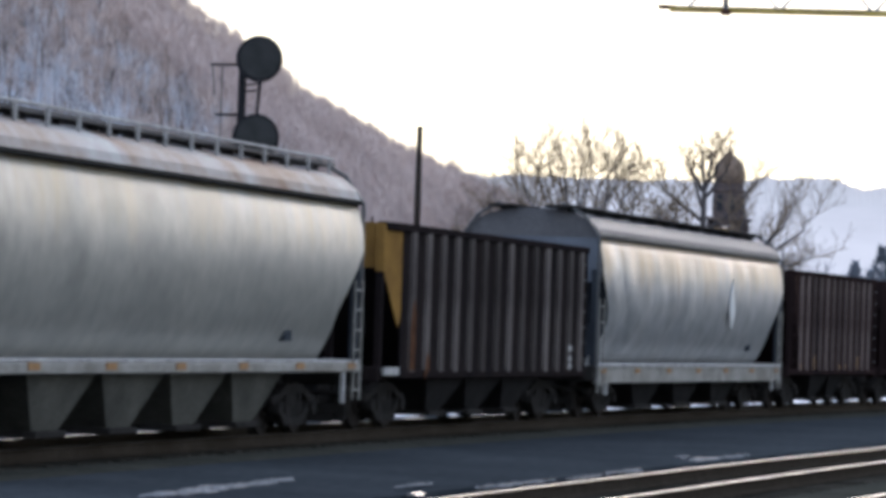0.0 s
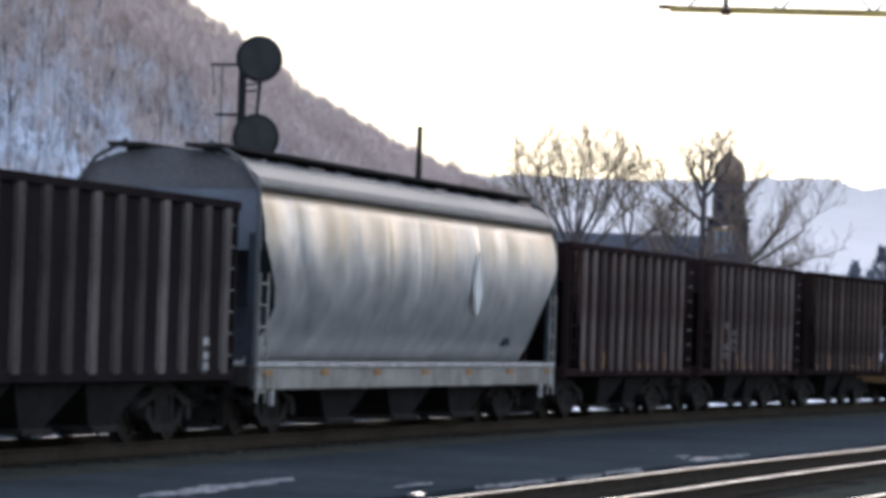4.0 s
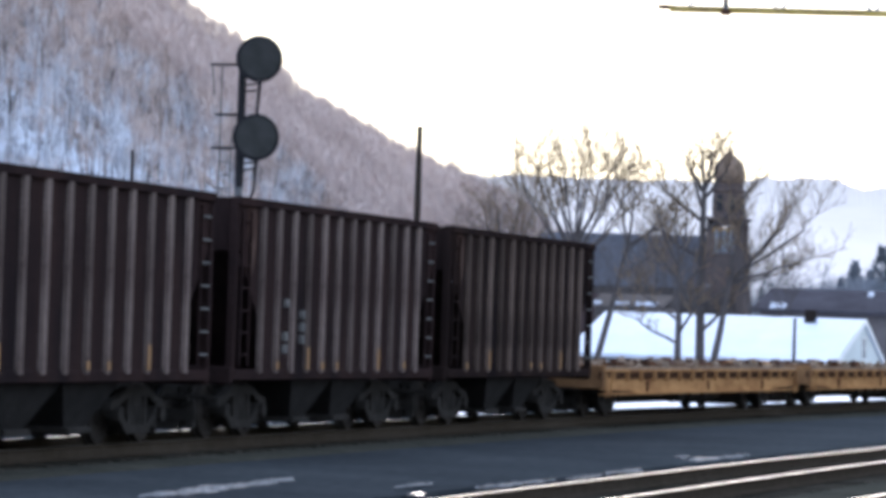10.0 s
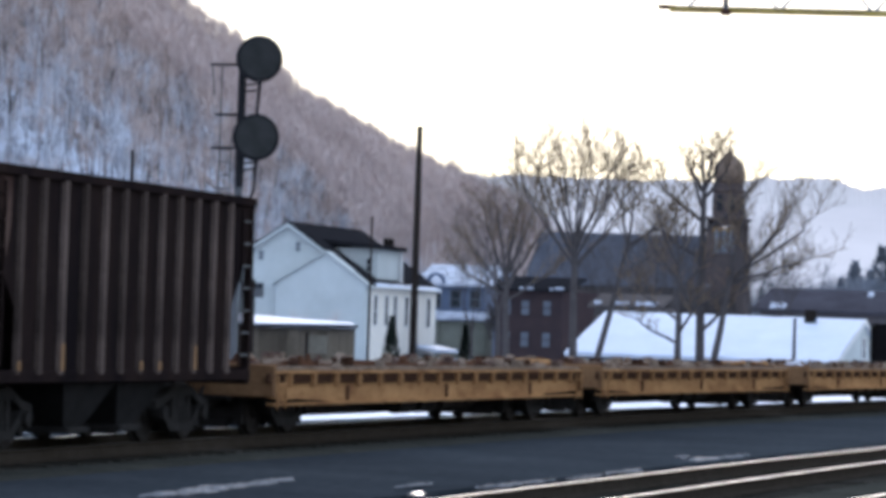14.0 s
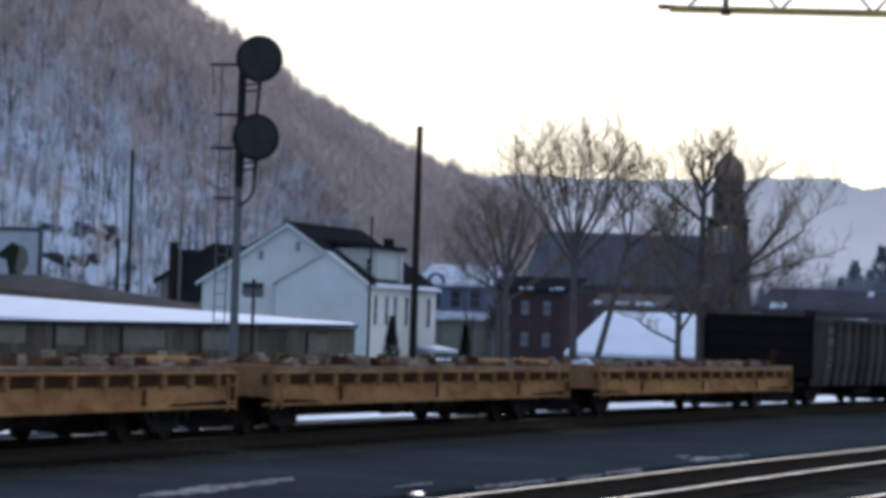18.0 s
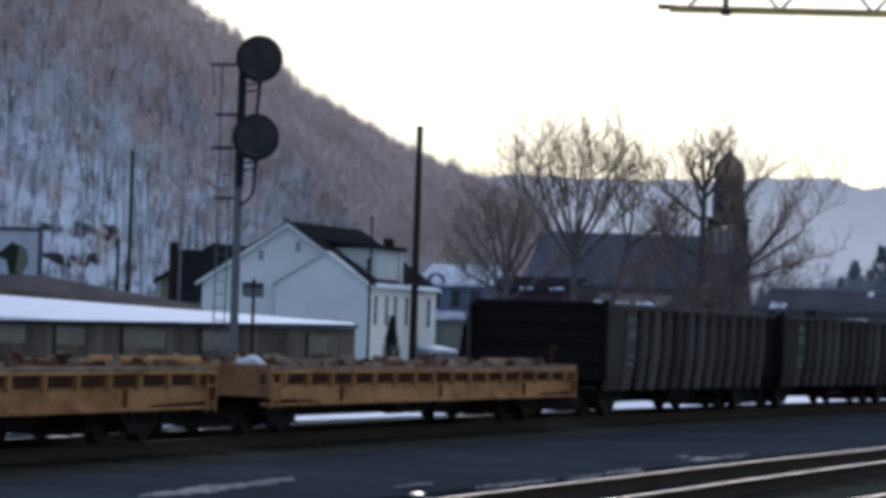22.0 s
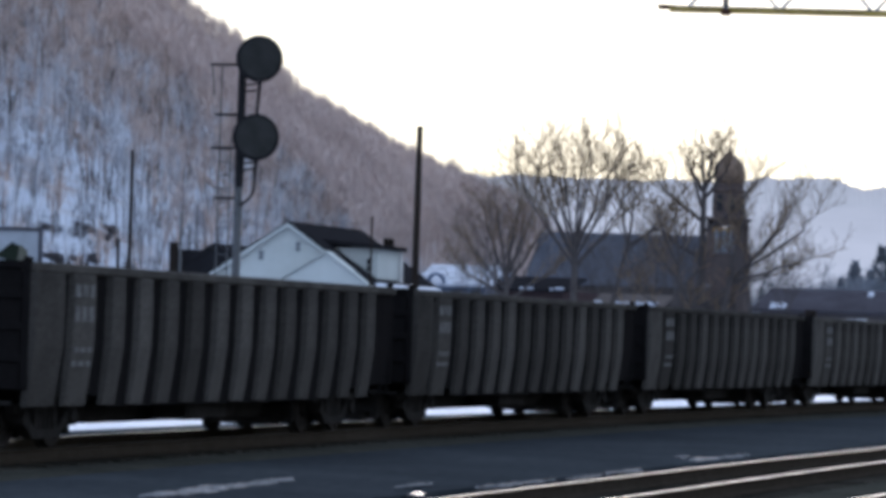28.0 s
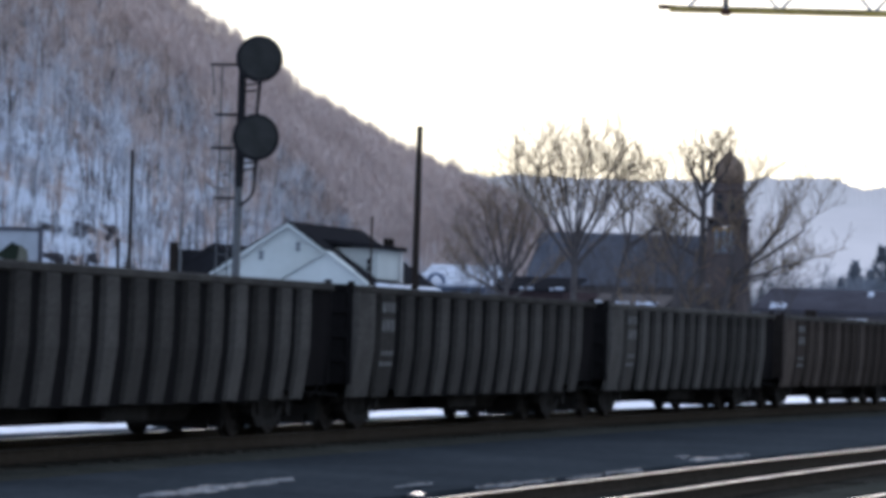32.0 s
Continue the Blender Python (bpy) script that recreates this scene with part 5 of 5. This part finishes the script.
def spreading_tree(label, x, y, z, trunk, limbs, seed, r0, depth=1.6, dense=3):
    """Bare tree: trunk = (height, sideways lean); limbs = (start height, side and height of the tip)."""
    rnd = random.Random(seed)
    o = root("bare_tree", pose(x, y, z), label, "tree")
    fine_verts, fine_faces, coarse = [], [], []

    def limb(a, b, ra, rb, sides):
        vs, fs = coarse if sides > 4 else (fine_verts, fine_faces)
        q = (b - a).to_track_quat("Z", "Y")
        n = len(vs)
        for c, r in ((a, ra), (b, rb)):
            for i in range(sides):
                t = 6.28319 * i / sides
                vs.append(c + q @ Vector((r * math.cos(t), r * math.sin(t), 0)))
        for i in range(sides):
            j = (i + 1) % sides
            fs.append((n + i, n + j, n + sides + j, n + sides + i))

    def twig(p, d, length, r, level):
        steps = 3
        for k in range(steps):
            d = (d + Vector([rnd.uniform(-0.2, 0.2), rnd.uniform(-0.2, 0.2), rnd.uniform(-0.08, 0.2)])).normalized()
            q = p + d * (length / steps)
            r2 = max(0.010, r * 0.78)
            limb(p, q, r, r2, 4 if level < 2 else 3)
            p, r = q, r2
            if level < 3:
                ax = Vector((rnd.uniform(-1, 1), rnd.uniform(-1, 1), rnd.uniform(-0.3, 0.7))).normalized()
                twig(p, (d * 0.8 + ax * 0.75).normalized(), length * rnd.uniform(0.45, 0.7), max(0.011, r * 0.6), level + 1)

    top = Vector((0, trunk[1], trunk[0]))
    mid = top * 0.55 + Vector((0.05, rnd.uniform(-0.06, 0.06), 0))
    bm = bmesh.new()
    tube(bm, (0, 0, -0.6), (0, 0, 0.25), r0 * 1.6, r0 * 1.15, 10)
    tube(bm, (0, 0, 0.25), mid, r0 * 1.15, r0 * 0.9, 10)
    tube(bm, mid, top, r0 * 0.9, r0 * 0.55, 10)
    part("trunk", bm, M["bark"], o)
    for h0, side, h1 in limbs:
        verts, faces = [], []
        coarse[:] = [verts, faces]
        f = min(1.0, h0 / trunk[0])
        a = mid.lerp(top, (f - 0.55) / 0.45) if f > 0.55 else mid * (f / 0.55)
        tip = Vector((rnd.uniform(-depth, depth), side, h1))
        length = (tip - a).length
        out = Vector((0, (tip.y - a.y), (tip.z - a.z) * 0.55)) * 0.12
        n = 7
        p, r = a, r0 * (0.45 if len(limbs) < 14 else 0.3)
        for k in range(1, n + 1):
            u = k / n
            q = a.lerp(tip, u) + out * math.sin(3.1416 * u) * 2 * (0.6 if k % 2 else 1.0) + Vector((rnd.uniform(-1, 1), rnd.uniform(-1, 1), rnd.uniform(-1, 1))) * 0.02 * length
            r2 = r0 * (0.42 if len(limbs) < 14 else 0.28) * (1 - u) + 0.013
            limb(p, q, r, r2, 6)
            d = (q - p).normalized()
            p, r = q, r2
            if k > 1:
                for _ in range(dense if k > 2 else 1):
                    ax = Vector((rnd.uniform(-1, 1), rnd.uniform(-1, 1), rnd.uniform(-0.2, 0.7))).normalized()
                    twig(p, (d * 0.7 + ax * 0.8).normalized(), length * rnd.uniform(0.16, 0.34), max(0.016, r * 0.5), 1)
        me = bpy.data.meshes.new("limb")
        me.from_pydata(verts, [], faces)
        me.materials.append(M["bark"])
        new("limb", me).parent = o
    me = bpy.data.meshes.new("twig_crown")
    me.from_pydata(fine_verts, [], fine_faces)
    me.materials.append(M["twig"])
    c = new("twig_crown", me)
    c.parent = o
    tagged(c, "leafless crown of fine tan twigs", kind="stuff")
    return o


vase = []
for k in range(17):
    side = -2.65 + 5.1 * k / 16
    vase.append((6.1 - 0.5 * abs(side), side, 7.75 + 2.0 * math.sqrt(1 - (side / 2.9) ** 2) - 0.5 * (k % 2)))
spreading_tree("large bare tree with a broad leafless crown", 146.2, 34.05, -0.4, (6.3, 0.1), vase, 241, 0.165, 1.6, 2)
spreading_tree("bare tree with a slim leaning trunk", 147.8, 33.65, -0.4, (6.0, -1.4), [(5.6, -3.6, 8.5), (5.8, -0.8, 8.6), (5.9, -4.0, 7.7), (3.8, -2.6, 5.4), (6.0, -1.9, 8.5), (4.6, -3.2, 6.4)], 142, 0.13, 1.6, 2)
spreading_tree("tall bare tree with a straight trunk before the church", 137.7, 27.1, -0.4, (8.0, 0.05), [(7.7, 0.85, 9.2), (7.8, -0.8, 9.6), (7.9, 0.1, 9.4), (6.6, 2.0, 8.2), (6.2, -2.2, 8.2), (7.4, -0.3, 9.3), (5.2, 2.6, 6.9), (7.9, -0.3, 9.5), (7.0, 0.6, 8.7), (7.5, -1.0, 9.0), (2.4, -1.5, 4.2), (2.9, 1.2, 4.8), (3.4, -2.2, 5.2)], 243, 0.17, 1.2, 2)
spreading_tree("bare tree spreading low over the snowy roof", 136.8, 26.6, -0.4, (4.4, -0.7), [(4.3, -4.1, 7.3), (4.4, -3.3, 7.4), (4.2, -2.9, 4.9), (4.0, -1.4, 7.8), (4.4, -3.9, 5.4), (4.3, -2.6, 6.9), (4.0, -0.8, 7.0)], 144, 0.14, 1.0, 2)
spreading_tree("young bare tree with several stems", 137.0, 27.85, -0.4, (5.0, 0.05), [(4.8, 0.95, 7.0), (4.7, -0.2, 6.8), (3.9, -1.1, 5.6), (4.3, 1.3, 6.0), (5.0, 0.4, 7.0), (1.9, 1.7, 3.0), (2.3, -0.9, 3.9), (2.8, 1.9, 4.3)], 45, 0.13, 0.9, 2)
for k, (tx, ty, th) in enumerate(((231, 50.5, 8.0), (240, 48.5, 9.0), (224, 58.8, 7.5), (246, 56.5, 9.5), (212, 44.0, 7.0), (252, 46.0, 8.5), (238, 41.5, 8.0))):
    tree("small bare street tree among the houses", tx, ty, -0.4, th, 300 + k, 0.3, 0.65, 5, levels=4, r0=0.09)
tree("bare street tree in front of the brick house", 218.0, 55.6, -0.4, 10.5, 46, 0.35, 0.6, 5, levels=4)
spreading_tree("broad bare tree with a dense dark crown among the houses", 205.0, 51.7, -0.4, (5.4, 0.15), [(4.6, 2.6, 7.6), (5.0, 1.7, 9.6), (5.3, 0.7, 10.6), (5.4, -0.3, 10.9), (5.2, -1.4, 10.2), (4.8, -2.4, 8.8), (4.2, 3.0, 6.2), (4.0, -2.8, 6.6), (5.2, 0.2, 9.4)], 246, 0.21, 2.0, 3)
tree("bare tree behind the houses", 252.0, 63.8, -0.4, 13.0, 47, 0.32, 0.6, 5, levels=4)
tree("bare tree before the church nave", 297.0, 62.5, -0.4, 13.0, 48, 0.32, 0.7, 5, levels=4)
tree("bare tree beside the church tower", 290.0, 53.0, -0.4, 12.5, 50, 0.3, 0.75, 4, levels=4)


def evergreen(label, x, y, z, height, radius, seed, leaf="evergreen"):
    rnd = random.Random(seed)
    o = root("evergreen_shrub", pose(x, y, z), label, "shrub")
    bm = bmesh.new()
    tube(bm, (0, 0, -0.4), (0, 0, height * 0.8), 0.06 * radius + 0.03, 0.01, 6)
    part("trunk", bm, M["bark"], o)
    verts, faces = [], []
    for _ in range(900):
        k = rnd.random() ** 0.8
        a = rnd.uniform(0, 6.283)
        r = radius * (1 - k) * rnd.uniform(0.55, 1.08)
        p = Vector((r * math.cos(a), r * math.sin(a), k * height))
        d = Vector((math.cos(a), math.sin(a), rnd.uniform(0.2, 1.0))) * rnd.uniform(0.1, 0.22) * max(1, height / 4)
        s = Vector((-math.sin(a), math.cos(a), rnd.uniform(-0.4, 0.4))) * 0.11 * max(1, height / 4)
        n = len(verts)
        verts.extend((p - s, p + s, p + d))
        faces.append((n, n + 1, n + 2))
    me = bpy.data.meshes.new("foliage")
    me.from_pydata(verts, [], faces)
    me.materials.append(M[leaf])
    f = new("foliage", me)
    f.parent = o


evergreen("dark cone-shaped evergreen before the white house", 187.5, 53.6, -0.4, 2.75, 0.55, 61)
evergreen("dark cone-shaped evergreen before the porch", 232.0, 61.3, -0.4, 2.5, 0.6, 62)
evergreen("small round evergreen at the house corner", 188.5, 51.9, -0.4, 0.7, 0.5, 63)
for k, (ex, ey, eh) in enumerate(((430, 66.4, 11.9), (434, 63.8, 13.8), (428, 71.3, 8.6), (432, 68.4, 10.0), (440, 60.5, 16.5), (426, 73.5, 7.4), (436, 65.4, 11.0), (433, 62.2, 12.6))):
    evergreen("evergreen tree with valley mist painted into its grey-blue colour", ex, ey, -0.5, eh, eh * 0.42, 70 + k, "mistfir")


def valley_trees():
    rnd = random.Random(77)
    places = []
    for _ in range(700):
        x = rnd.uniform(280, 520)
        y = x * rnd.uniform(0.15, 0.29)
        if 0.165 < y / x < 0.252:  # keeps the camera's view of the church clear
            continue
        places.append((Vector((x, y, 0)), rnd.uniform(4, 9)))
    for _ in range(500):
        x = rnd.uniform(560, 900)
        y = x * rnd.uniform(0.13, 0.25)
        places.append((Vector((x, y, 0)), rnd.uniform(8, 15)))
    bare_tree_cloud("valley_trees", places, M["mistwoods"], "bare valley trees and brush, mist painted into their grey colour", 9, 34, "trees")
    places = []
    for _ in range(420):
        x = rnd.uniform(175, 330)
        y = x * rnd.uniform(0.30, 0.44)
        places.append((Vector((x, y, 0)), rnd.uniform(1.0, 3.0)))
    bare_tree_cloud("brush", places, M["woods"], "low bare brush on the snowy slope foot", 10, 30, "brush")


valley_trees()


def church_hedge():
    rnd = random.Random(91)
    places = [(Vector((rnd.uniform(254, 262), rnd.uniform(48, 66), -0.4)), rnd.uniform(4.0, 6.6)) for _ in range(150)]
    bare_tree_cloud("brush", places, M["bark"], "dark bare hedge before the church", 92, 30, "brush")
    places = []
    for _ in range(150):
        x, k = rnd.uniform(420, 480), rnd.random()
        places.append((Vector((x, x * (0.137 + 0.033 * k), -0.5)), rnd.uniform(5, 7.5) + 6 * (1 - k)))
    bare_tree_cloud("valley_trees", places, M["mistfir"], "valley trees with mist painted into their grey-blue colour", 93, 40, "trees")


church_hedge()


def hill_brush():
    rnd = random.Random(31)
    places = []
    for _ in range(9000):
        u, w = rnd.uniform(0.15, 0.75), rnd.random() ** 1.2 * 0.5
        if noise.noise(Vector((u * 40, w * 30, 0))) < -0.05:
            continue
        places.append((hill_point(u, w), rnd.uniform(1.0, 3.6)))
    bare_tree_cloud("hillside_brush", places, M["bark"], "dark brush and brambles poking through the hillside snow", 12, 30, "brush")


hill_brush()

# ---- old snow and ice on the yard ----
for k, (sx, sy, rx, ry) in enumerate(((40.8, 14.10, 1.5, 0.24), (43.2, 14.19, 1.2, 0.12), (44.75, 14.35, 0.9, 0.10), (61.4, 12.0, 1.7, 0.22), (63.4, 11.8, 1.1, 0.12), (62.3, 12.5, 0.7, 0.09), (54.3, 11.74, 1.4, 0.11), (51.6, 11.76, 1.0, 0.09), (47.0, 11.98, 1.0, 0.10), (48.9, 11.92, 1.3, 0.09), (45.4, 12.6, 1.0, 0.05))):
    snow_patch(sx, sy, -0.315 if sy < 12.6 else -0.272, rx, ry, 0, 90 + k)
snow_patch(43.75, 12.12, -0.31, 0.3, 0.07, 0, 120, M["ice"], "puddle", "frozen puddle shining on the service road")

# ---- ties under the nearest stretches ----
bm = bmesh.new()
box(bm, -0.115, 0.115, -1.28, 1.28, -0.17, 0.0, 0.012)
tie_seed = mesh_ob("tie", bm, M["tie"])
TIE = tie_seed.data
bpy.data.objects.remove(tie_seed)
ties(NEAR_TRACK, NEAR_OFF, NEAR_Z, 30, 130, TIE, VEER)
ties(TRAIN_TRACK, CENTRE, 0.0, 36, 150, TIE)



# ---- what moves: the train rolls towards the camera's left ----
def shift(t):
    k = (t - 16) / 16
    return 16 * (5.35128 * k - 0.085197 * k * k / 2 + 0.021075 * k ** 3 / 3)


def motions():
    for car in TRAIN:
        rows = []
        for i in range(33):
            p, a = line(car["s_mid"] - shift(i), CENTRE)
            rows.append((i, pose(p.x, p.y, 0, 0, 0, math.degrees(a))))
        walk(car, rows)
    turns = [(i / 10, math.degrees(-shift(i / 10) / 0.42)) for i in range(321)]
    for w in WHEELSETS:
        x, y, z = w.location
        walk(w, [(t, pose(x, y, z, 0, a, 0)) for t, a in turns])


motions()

• **The exercise**
Exactly and only the lines from the line with "Continue the Blender" to the line with "fine_verts, fine_faces, coarse", both included, are to be printed.

• **The reply**
Continue the Blender Python (bpy) script that recreates this scene with part 5 of 5. This part finishes the script.
def spreading_tree(label, x, y, z, trunk, limbs, seed, r0, depth=1.6, dense=3):
    """Bare tree: trunk = (height, sideways lean); limbs = (start height, side and height of the tip)."""
    rnd = random.Random(seed)
    o = root("bare_tree", pose(x, y, z), label, "tree")
    fine_verts, fine_faces, coarse = [], [], []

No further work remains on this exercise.